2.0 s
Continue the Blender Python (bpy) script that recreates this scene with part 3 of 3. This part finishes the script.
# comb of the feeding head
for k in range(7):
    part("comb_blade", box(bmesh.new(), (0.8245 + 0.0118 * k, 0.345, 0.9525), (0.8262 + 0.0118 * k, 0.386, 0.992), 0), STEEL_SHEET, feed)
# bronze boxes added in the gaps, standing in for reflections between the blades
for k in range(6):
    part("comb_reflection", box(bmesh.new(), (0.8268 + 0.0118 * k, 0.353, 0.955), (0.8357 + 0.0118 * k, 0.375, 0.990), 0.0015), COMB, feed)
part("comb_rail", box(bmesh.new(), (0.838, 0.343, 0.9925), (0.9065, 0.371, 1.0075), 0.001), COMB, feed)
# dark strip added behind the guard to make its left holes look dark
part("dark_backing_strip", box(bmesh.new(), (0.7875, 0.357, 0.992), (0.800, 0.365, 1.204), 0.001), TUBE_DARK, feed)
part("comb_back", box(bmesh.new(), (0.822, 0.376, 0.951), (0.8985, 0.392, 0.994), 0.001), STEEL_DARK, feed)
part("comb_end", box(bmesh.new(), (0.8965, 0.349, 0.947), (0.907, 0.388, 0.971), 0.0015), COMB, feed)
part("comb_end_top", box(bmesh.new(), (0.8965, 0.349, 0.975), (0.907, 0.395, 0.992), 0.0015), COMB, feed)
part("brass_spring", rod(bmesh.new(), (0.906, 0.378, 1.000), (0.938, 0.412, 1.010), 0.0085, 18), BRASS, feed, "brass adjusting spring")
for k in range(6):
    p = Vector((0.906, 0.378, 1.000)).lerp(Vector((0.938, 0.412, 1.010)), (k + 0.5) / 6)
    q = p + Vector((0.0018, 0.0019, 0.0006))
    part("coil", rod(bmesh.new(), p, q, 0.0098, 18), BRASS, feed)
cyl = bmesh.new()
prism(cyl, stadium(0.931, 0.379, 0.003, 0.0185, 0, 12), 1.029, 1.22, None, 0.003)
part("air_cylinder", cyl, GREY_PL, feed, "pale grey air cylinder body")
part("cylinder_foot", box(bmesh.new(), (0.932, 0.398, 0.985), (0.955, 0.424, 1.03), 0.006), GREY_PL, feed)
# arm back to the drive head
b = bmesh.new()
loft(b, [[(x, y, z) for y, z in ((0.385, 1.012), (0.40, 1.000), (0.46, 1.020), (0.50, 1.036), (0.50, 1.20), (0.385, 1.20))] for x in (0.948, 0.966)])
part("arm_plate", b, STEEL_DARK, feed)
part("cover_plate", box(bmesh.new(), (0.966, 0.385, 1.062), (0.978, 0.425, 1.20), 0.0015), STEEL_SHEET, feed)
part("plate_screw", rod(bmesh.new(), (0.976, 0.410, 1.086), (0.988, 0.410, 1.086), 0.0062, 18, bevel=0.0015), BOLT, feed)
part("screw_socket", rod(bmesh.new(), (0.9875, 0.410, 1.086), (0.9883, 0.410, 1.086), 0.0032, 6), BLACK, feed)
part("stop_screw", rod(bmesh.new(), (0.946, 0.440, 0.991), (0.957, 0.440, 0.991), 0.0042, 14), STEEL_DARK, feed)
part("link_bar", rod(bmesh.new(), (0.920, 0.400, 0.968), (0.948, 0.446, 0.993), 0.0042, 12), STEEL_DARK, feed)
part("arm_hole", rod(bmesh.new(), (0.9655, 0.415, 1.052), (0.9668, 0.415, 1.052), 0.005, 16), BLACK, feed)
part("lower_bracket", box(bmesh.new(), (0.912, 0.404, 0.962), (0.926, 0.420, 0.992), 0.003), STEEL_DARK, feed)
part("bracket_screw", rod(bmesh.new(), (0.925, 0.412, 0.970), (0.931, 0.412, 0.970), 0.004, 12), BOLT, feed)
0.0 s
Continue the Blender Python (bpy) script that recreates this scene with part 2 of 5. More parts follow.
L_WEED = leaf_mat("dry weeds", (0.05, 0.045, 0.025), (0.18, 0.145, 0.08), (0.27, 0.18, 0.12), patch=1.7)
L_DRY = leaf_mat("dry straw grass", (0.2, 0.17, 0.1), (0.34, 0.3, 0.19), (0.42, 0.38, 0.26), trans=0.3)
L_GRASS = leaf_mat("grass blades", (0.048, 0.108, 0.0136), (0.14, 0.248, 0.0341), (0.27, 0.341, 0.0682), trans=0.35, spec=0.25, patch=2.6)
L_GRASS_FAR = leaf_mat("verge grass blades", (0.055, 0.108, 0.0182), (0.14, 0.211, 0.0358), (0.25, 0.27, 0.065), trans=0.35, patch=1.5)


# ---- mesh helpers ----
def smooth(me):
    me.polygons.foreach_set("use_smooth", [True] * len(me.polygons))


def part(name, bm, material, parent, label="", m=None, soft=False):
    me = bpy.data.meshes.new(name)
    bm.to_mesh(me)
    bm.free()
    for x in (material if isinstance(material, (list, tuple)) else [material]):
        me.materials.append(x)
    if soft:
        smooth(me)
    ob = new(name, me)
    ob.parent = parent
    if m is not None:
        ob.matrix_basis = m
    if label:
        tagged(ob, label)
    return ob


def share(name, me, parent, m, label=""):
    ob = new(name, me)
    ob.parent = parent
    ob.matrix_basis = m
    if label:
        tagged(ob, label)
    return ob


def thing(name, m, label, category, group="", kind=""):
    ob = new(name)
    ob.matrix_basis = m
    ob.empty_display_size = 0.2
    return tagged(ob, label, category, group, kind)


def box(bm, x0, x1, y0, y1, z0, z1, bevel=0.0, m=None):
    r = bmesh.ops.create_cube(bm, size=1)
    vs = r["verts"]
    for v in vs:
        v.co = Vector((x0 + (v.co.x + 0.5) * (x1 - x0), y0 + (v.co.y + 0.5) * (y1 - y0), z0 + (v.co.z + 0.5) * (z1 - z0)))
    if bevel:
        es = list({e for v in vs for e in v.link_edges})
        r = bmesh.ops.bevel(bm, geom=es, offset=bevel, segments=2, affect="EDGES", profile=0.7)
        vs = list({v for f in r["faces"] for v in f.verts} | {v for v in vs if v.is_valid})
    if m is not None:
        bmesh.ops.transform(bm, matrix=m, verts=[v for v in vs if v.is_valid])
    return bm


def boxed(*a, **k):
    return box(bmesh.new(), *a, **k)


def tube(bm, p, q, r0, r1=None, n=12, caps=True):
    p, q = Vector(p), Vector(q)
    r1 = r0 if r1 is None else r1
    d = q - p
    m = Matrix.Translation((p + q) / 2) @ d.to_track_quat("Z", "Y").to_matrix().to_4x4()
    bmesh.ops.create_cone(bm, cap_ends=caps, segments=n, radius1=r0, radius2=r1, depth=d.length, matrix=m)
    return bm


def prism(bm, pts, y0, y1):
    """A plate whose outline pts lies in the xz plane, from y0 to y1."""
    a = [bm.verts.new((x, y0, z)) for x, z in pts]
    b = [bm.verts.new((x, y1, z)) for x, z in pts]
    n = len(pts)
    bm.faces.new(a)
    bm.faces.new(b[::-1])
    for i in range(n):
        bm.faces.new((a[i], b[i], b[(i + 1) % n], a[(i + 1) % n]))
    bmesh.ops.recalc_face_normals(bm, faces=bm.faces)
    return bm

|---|

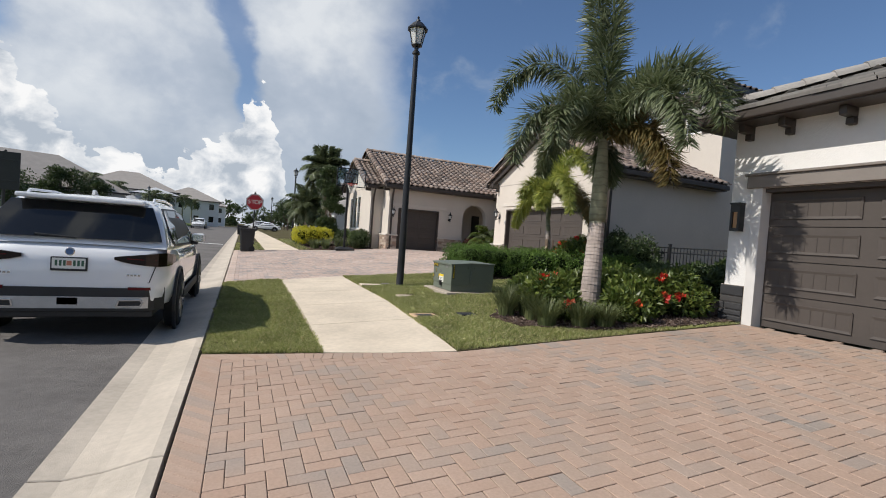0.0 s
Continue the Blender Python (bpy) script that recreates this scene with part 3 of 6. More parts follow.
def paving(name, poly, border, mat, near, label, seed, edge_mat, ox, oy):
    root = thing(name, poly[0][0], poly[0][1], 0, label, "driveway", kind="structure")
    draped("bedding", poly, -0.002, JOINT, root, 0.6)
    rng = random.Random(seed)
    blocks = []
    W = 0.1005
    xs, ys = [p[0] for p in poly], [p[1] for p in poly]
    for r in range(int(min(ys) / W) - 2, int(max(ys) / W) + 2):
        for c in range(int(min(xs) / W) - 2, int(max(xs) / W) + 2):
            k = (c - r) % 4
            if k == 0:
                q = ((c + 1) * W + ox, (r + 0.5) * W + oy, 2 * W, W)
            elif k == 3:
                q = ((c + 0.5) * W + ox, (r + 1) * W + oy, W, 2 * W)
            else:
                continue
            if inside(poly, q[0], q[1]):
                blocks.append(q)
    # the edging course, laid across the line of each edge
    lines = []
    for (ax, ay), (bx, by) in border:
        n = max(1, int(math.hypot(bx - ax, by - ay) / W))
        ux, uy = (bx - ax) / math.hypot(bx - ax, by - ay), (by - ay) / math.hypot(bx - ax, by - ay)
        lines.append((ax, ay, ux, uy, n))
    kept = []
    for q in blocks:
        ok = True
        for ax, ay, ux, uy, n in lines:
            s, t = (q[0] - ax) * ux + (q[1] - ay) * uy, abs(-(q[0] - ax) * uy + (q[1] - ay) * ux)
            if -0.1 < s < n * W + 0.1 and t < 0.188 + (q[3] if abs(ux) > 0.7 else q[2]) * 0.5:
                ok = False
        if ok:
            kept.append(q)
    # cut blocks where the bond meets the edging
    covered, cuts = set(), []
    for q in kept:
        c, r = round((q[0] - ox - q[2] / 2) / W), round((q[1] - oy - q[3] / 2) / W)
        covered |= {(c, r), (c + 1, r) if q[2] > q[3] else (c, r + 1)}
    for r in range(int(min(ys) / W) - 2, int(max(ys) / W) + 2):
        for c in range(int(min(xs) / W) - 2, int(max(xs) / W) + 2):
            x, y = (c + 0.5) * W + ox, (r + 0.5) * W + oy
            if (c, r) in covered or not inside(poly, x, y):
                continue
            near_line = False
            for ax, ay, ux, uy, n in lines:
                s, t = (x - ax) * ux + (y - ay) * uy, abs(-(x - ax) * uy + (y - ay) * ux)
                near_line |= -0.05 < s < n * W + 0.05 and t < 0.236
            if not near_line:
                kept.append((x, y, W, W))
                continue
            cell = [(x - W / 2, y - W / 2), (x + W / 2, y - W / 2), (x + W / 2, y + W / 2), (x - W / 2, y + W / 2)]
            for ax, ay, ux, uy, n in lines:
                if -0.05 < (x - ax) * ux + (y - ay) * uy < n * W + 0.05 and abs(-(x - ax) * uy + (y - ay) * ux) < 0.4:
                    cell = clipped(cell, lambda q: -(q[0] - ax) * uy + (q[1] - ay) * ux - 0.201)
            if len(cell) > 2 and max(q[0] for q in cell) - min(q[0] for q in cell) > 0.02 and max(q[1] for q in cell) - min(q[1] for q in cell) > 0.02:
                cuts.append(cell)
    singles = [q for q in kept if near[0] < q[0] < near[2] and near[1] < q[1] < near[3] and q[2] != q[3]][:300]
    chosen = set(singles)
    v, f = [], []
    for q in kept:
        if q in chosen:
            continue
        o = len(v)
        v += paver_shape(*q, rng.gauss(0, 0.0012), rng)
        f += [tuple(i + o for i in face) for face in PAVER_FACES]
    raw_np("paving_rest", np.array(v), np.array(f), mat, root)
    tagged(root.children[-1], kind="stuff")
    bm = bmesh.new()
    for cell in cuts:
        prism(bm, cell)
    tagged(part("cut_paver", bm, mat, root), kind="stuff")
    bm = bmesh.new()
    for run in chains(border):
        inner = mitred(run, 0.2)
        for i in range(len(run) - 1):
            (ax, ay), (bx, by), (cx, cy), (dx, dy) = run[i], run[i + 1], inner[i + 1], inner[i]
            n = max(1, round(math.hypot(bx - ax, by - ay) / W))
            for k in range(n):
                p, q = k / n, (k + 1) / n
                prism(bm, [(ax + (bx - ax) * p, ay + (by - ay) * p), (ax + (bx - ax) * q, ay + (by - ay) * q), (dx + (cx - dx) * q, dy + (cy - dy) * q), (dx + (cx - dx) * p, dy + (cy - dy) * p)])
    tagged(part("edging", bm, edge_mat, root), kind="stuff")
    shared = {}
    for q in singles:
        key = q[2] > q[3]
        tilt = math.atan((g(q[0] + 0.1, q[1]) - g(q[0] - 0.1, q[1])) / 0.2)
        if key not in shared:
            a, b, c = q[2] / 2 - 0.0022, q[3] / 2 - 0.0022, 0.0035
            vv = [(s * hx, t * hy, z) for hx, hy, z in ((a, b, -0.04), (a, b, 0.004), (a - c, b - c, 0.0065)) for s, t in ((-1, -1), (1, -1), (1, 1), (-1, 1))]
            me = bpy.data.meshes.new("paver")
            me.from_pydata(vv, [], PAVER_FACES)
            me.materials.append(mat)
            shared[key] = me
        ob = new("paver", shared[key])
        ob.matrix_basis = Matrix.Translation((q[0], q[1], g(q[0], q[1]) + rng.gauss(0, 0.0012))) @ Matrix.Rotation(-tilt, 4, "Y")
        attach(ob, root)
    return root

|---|

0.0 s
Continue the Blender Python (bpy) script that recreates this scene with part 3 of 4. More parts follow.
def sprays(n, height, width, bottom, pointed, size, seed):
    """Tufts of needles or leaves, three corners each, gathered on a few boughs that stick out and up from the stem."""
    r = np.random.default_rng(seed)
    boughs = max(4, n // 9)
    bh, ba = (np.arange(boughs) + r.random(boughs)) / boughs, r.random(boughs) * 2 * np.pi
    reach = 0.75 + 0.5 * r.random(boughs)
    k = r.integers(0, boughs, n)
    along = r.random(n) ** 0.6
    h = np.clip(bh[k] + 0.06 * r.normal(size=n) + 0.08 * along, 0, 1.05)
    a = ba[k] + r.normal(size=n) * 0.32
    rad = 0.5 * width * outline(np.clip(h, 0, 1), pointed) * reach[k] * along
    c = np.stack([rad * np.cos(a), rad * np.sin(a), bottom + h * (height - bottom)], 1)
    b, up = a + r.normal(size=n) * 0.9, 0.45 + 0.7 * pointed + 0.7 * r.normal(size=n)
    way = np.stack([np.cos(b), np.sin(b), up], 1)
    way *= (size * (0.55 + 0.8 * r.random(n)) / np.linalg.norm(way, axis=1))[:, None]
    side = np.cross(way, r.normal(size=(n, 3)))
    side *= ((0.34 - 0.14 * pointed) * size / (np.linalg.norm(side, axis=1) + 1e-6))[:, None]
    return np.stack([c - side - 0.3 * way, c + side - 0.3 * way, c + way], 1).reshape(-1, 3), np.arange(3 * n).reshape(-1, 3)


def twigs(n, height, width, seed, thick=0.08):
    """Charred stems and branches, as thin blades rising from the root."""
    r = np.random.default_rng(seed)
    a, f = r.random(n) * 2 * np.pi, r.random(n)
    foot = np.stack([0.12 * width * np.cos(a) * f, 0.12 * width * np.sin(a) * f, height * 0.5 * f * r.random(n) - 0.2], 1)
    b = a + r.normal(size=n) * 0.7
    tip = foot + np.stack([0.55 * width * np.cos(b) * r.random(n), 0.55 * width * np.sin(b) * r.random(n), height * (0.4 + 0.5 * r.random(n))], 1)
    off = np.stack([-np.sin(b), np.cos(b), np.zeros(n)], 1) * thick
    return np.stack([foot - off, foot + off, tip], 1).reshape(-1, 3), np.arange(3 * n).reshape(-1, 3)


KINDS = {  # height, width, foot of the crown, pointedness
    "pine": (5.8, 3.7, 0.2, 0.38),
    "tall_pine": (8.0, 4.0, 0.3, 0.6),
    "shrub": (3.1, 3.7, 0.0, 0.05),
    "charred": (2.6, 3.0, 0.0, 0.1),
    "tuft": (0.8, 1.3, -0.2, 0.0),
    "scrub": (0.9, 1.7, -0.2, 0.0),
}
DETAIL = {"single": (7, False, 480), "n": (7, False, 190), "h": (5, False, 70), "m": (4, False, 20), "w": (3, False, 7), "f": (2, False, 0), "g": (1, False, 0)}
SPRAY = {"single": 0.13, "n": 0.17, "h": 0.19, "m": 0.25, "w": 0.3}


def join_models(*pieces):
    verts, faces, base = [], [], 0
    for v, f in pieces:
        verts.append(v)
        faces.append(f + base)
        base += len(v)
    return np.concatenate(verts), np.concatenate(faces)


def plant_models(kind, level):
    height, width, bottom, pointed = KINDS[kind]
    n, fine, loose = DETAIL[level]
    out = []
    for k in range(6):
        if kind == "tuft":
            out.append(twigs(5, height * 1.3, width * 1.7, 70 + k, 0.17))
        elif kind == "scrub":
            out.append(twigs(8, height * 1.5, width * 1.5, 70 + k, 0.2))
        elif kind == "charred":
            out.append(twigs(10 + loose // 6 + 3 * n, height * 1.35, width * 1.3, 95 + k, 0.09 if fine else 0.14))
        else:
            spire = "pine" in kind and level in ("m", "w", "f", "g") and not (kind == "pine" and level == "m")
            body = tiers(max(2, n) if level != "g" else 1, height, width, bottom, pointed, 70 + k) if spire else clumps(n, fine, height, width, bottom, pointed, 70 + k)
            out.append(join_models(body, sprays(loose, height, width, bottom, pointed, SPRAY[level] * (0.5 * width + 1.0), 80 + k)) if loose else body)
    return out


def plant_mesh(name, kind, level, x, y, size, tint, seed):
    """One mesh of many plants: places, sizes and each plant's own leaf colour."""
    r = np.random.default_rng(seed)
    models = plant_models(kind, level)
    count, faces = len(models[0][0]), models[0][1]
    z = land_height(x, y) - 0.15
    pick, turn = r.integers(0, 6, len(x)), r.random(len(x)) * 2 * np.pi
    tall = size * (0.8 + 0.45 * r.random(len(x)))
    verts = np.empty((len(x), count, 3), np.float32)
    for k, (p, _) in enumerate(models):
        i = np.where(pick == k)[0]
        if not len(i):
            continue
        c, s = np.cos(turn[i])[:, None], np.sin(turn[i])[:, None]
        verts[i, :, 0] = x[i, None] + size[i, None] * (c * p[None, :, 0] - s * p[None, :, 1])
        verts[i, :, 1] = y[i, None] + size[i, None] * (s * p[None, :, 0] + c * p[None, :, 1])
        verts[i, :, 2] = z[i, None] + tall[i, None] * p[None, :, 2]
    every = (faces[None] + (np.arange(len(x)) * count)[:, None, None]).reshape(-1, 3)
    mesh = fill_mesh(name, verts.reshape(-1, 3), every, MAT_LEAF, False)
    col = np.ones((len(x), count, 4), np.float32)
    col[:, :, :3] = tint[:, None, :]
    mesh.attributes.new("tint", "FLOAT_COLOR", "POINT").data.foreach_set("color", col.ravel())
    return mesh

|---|

▸ Exercise description: Which lines hold the word "that"? Show each one.

▸ Complete answer:
Continue the Blender Python (bpy) script that recreates this scene with part 3 of 3. This part finishes the script.
Continue the Blender Python (bpy) script that recreates this scene with part 2 of 5. More parts follow.
Continue the Blender Python (bpy) script that recreates this scene with part 3 of 6. More parts follow.
Continue the Blender Python (bpy) script that recreates this scene with part 3 of 4. More parts follow.
    """Tufts of needles or leaves, three corners each, gathered on a few boughs that stick out and up from the stem."""